Several attributes explain why Rizal, among many heroes, became the country’s emblematic figure:

  1. A martyr whose words outlived him. His novels, essays, and poetry—culminating in Mi Último Adiós—gave the revolution its moral vocabulary, even for those who chose different tactics than he did. The writings gave later generations a “textbook” for imagining the nation.
  2. A hero acceptable across regimes. Revolutionaries honored him in 1898; the American colonial state could tolerate, even celebrate, him; the post-war Republic put him in the syllabus. That continuity made Rizal the easiest figure for disparate authorities and publics to rally around.

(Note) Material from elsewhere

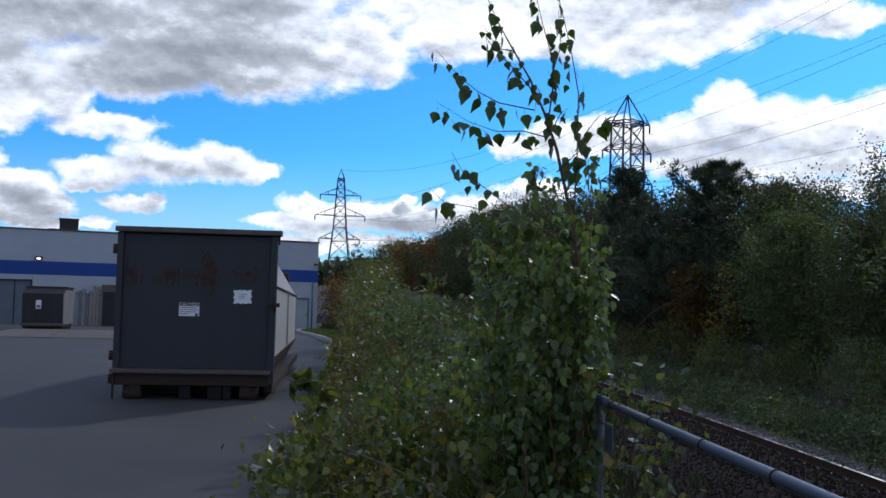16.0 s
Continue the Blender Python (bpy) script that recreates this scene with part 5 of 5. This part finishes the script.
def verge():
    """Shrubs, vines and weeds that fill the strip between the lot and the fence."""
    near = [  # x, y, blobs round that foot, leaf size, leaves, material, shape, label
        (0.30, 3.4, [(0, 0, 0.50, 0.60, 0.55, 0.50), (0.42, -0.15, 0.62, 0.32, 0.4, 0.5), (-0.1, 0.5, 0.62, 0.5, 0.6, 0.55)], 0.046, 4300, L_VINE, HEARTS, "tangle of broad-leaved vines over the fence foot"),
        (-0.18, 3.9, [(0, 0, 0.36, 0.36, 0.6, 0.42), (0.05, 0.5, 0.5, 0.36, 0.5, 0.45)], 0.058, 1500, L_VINE, HEARTS, "low broad-leaved weeds at the asphalt's edge"),
        (0.36, 5.0, [(0, 0, 0.52, 0.55, 0.7, 0.5), (0.2, 0.5, 0.6, 0.5, 0.7, 0.5)], 0.045, 5000, L_SHRUB, None, "thick green shrub at the fence"),
        (0.86, 4.1, [(0, 0, 0.75, 0.26, 0.32, 0.65), (-0.06, 0.5, 0.7, 0.28, 0.35, 0.6)], 0.04, 1900, L_POPLAR, HEARTS, "young leafy poplar clump at the fence"),
        (0.62, 5.6, [(0, 0, 0.6, 0.45, 0.5, 0.6), (0.25, 0.6, 0.65, 0.4, 0.5, 0.65)], 0.043, 3600, L_POPLAR, None, "young leafy poplar clump at the fence"),
        (0.98, 2.55, [(0, 0, 0.55, 0.16, 0.5, 0.52), (0.18, 0.7, 0.9, 0.2, 0.35, 0.55), (0.1, 0.4, 0.8, 0.16, 0.3, 0.5)], 0.042, 1700, L_VINE, HEARTS, "vines climbing the fence"),
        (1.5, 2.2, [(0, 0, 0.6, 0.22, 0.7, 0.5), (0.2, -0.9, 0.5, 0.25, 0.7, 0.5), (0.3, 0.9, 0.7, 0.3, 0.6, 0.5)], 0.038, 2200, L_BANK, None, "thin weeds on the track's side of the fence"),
        (0.22, 6.6, [(0, 0, 0.42, 0.5, 0.8, 0.50), (0.1, 0.7, 0.55, 0.5, 0.8, 0.50)], 0.05, 5500, L_DRY, None, "browning weeds beside the asphalt"),
        (0.70, 8.4, [(0, 0, 0.7, 0.55, 1.0, 0.75), (0.2, 0.6, 0.85, 0.45, 0.8, 0.7)], 0.055, 8000, L_GREEN, None, "bright green shrub along the fence"),
        (0.38, 9.4, [(0, 0, 0.45, 0.5, 1.0, 0.5), (0.1, 0.6, 0.6, 0.4, 0.9, 0.55)], 0.05, 5000, L_SHRUB, None, "yellowish weeds beside the asphalt"),
        (0.55, 13.0, [(0, 0, 0.7, 0.6, 1.6, 0.8), (0.3, 0.5, 0.85, 0.5, 1.2, 0.7)], 0.07, 8000, L_GREEN, None, "green willow-like shrub along the fence"),
        (0.4, 17.0, [(0, 0, 0.9, 0.55, 1.8, 1.1), (0.3, 1.0, 1.3, 0.5, 1.4, 0.9)], 0.075, 7500, L_SHRUB, None, "brownish tall shrub along the fence"),
        (0.8, 22.5, [(0, 0, 1.0, 0.65, 2.2, 1.3), (0.2, 1.0, 1.6, 0.5, 1.6, 1.0)], 0.09, 7500, L_DRY, None, "tall yellow-brown shrub along the fence"),
        (1.2, 26.0, [(0, 0, 0.7, 0.9, 2.2, 0.9), (0.3, 1.0, 1.0, 0.8, 1.8, 0.8)], 0.10, 6000, L_SHRUB, None, "tall shrub on the bank above the track"),
        (0.95, 30.0, [(0, 0, 1.2, 0.8, 2.8, 1.5), (0.4, 1.0, 1.9, 0.7, 2.0, 1.2)], 0.11, 6500, L_DRY, None, "tall yellow-brown shrub near the warehouse"),
        (1.2, 38.0, [(0, 0, 1.1, 1.0, 3.0, 1.4), (0.2, 1.0, 1.8, 0.8, 2.2, 1.2)], 0.13, 5600, L_SHRUB, None, "tall shrub near the warehouse corner"),
        (0.8, 48.0, [(0, 0, 1.4, 1.2, 3.6, 1.8), (0.3, 1.0, 2.6, 1.0, 2.6, 1.3)], 0.16, 5200, L_SHRUB, None, "tall shrub near the warehouse corner"),
        (-0.9, 59.0, [(0, 0, 1.8, 1.1, 2.5, 1.9), (0.3, 1.0, 2.8, 1.0, 2.0, 1.1)], 0.2, 3600, L_AUTUMN, None, "rust-red autumn shrub behind the warehouse"),
]
    for i, (x, y, bl, s, c, m, sh, lab) in enumerate(near):
        bush("shrub", lab, "shrub", pose(x, y * K, ground_z(x, y * K)), bl, None, s, c, m, 700 + i, stems=12 if i < 10 else 18, shape=sh, group="growth along the fence")
    # airy shoots standing up out of the mass
    rnd = random.Random(77)

    def clump(label, n, x0, x1, y0, y1, h0, h1, leaf, per, m, seed, slope=0.0, **k):
        ob = thing("young_shoots", label, "shrub", pose(0, 0, 0), group="growth along the fence")
        feet = [(rnd.uniform(x0, x1), rnd.uniform(y0, y1)) for _ in range(n)]
        tall = [rnd.uniform(h0, h1) for _ in feet]
        if slope:
            tall = [h - slope * (x1 - fx) / (x1 - x0) for h, (fx, _) in zip(tall, feet)]
        shoots(ob, feet, tall, leaf, per, m, seed, **k)
    clump("poplar shoots with pale green leaves at the fence", 17, 0.70, 1.03, 3.5, 4.2, 1.75, 2.34, 0.036, 240, L_POPLAR, 801, slope=0.55, lean=(-0.02, 0.03))
    clump("shorter poplar shoots leaning over the weeds", 18, 0.30, 0.95, 4.2, 5.6, 1.3, 1.75, 0.039, 230, L_POPLAR, 802, slope=0.45, lean=(-0.04, 0.0))
    clump("broad-leaved vine shoots over the fence foot", 26, -0.15, 0.95, 3.1, 4.6, 0.85, 1.22, 0.05, 100, L_VINE, 803, slope=0.25, reach=0.26)
    clump("leafy weeds at the asphalt's edge", 22, -0.32, 0.1, 3.6, 5.6, 0.35, 0.85, 0.056, 55, L_VINE, 804, lean=(-0.06, 0), reach=0.2)
    clump("browning weed stalks among the vines", 44, -0.15, 0.62, 3.2, 5.2, 0.75, 1.26, 0.036, 110, L_DRY, 812, slope=0.2, reach=0.16, shape=(OVAL, OVAL_F), droop=0.2)
    clump("yellowing weeds below the top rail", 26, 1.02, 1.5, 1.6, 3.4, 0.65, 1.08, 0.04, 70, L_DRY, 813, reach=0.14, shape=(OVAL, OVAL_F), droop=0.2)
    clump("vines twisting over the top rail", 8, 0.92, 1.06, 3.3, 4.1, 1.1, 1.55, 0.034, 120, L_VINE, 805, reach=0.1)
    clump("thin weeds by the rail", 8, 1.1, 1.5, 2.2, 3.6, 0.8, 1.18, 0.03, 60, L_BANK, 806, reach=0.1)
    clump("tall willow-like shoots along the fence", 22, 0.35, 1.2, 8.0, 12.0, 1.1, 1.9, 0.075, 150, L_GREEN, 807, reach=0.3, shape=(OVAL, OVAL_F), droop=0.5)
    clump("yellowing tall weeds along the fence", 26, -0.1, 0.5, 8.0, 20.0, 0.8, 1.9, 0.07, 130, L_DRY, 808, reach=0.25, shape=(OVAL, OVAL_F), droop=0.3)
    clump("tall brownish shrub shoots along the lot", 26, 0.15, 1.0, 20.0, 36.0, 1.6, 3.0, 0.12, 170, L_SHRUB, 809, reach=0.5, shape=(OVAL, OVAL_F), droop=0.3)
    # a leafy branch reaching out over the asphalt
    br = thing("vine_branch", "leafy vine branch reaching out over the asphalt", "branch", pose(-0.02, 4.0, 1.16) @ pose(0, 0, 0, 0, -78, 0))
    shoots(br, [(0, 0), (0.03, 0.05)], [0.26, 0.2], 0.062, 30, L_VINE, 811, reach=0.09, low=0.3)
    # a thin tall sapling in front of the far tower
    tree("thin sparse sapling by the warehouse corner", pose(0.25, 50.5, lot_z(50.5)), 5.0, 0.6, L_SHRUB, 77, 900, 0.13, group="growth along the fence")
    # a spot of scarlet leaves in the weeds
    bush("red_weed", "single scarlet-leaved weed among the green", "weed", pose(0.42, 8.5, 0), [(0, 0, 1.06, 0.035, 0.04, 0.035)], None, 0.03, 90, L_RED, 91, stems=3, clump=6)
    # a bare fallen cane lying over the leaves
    rnd = random.Random(4)
    bm = bmesh.new()
    twig_bm(bm, bent((-0.08, 3.8, 1.02), (0.72, 2.7, 0.84), 7, rnd, 0.02), 0.0018, 0.0035, 6)
    twig_bm(bm, [(0.2, 3.41, 0.955), (0.0, 3.33, 0.93)], 0.0025, 0.0015, 5)
    thing("dead_cane", "bare grey dead cane lying across the leaves", "branch", bm=bm, material=STRAW)
    # short grass behind the kerb and a fringe along the asphalt
    rs = np.random.RandomState(9)
    n = 16000
    y = 26.4 + rs.rand(n) * 33
    e = np.array([edge_x(v) for v in y])
    x = e + 0.2 + rs.rand(n) * (1.6 + (y - 26) * 0.09)
    z = np.array([lot_z(v) for v in y])
    tagged(new("grass", scatter("grass", np.stack([x, y, z], -1), rs.normal(size=(n, 3)) * 0.4 + np.array([0, 0, 1.0]), 0.16 * rs.uniform(0.5, 1.3, n), BLADE, BLADE_F, L_GRASS, rs, 2.2)),
           "short green grass behind the kerb", "grass", kind="stuff")
    n = 9000
    y = 3.0 + rs.rand(n) ** 1.4 * 20
    x = np.array([edge_x(v) for v in y]) + rs.normal(size=n) * 0.07 + 0.08
    tagged(new("grass_fringe", scatter("fringe", np.stack([x, y, np.array([lot_z(v) for v in y])], -1), rs.normal(size=(n, 3)) * 0.5 + np.array([-0.1, 0, 1.0]), 0.17 * rs.uniform(0.4, 1.3, n), BLADE, BLADE_F, L_GRASS, rs, 1.6)),
           "ragged grass along the asphalt's edge", "grass", kind="stuff")
    # bank grass, in the weed colour darkened for the shade there
    n = 36000
    y = 1.0 + rs.rand(n) ** 1.7 * 60
    x = 1.1 + rs.rand(n) * 4.4
    x -= np.array([bend(v) for v in y])
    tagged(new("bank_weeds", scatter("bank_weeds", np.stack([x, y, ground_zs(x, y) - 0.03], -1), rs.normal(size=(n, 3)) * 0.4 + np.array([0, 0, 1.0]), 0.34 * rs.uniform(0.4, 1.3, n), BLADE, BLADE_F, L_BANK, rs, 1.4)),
           "tall dry grass on the bank between fence and track", "grass", kind="stuff")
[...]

  3. Ritual repetition. Annual Rizal Day ceremonies; the pilgrimage geography of Rizal Park; and the ubiquity of Rizal monuments—from Daet (1898) to Luneta (1913) and across the diaspora—kept his memory central and visible.

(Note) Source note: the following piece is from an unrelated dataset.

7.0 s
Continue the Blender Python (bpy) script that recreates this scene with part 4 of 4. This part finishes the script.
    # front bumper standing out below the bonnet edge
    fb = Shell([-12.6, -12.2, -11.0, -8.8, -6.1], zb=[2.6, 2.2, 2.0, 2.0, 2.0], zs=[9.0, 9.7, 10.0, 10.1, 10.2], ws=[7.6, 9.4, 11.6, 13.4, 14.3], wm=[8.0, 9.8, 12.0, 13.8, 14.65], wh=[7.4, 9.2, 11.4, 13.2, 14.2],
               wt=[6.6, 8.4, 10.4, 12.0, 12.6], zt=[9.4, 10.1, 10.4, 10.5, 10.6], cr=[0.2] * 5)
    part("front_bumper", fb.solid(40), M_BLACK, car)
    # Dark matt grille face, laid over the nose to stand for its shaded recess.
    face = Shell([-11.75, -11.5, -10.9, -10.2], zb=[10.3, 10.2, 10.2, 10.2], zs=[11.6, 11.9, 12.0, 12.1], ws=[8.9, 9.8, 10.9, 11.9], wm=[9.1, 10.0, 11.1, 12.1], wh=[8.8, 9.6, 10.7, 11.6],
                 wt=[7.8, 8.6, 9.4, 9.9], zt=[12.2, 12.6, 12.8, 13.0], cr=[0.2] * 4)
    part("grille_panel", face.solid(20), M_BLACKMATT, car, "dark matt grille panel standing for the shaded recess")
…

  4. Pedagogy as nation-building. The Rizal Law ensured that every citizen met Rizal in the classroom, not just on statues and stamps. That curricular presence arguably mattered more than any formal title.

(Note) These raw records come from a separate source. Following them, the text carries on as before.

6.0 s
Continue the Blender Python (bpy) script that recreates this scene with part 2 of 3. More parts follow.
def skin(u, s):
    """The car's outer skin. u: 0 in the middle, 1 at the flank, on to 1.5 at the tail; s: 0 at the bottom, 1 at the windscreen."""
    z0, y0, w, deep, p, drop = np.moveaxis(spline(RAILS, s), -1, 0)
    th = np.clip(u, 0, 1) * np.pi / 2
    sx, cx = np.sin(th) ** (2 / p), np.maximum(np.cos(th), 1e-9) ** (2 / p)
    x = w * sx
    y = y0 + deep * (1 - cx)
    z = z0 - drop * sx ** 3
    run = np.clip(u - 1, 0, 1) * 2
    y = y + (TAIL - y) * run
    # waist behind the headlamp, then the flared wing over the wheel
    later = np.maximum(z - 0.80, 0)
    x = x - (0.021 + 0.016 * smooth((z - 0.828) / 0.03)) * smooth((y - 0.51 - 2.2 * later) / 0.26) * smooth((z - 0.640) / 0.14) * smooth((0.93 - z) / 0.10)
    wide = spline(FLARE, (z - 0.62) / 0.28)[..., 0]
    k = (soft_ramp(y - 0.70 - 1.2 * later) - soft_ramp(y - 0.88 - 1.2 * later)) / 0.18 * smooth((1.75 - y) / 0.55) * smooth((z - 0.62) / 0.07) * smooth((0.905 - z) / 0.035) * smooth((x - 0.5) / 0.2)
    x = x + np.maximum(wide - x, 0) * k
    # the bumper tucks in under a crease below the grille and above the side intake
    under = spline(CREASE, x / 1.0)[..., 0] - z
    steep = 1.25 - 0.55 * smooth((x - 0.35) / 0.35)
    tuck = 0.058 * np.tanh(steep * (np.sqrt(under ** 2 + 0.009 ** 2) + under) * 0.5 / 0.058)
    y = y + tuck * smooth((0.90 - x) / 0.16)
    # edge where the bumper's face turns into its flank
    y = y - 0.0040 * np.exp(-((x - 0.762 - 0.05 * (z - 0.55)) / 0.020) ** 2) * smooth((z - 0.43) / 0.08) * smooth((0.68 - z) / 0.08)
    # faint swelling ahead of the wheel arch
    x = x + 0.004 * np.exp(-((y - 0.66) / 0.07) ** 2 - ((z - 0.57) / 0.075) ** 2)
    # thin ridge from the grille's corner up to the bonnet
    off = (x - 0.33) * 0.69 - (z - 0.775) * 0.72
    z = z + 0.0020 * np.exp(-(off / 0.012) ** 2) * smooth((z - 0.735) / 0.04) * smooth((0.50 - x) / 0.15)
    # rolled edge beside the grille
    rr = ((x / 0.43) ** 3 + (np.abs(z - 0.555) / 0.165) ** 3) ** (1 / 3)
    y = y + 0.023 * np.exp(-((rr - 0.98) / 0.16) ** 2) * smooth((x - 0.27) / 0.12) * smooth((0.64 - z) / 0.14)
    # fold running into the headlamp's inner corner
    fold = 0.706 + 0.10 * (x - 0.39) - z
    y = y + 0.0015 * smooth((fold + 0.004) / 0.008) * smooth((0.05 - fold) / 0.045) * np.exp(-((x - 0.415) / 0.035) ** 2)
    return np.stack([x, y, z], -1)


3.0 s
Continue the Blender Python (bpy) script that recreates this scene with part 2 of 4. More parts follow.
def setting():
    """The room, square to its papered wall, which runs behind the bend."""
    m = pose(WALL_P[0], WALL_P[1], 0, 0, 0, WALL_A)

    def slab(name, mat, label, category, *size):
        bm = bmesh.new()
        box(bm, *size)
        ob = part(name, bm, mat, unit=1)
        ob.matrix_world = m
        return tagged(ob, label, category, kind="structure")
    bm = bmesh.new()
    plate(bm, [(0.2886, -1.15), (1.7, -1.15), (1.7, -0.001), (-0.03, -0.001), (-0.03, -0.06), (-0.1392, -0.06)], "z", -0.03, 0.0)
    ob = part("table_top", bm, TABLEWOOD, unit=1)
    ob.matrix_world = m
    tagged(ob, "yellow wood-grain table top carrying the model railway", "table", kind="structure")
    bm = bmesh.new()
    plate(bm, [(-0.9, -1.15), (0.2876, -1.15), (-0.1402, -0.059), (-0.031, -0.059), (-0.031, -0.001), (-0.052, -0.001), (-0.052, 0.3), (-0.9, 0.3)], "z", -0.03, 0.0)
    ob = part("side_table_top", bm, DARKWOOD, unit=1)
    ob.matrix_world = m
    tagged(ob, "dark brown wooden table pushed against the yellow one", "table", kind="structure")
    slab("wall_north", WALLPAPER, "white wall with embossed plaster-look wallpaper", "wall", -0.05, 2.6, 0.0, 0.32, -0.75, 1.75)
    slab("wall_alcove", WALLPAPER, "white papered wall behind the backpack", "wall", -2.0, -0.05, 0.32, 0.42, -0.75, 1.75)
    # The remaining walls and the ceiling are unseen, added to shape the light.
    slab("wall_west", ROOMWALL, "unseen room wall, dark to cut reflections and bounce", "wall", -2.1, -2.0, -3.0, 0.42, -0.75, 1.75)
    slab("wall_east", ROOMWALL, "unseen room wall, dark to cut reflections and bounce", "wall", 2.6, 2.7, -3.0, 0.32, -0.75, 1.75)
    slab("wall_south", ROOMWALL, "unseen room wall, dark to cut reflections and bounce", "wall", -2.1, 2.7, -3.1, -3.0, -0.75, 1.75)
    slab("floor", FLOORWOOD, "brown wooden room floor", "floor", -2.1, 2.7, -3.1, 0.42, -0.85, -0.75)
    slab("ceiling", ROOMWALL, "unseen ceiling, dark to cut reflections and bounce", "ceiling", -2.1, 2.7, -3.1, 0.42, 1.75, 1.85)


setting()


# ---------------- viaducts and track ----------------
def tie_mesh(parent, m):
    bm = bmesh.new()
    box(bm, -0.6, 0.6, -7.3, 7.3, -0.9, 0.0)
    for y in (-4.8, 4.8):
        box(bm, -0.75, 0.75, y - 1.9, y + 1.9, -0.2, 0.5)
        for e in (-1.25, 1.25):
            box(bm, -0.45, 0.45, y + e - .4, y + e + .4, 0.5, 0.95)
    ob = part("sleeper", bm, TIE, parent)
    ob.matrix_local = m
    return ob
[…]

The verdict of history (and of habit)

So, who made Rizal the national hero? The short answer is: Filipinos did—first in grief, then in remembrance, and finally through ritual and schooling—with American colonial governance reinforcing (and at times reframing) an already emerging veneration. The longer answer is this article’s arc: Aguinaldo’s 1898 decree and grassroots monuments launched the tradition; the Philippine Commission’s acts gave it durable scaffolding; the 1913 Luneta unveiling provided the shrine; the Rizal Law cemented his civic pedagogy; and the absence of a legal proclamation left his status to the people’s and the state’s lived practices, not to a single statute.

In that sense, Rizal is both home-grown and institutionally sustained—the rare figure whose memory survived regime change because it could be owned by many publics at once: reformists and revolutionaries, colonized and colonizer, republic and diaspora. Heroism, to borrow a point often made by historians, was never legislated; it was lived and learned, year after year, on December 30 and in every classroom that opens Noli and Fili.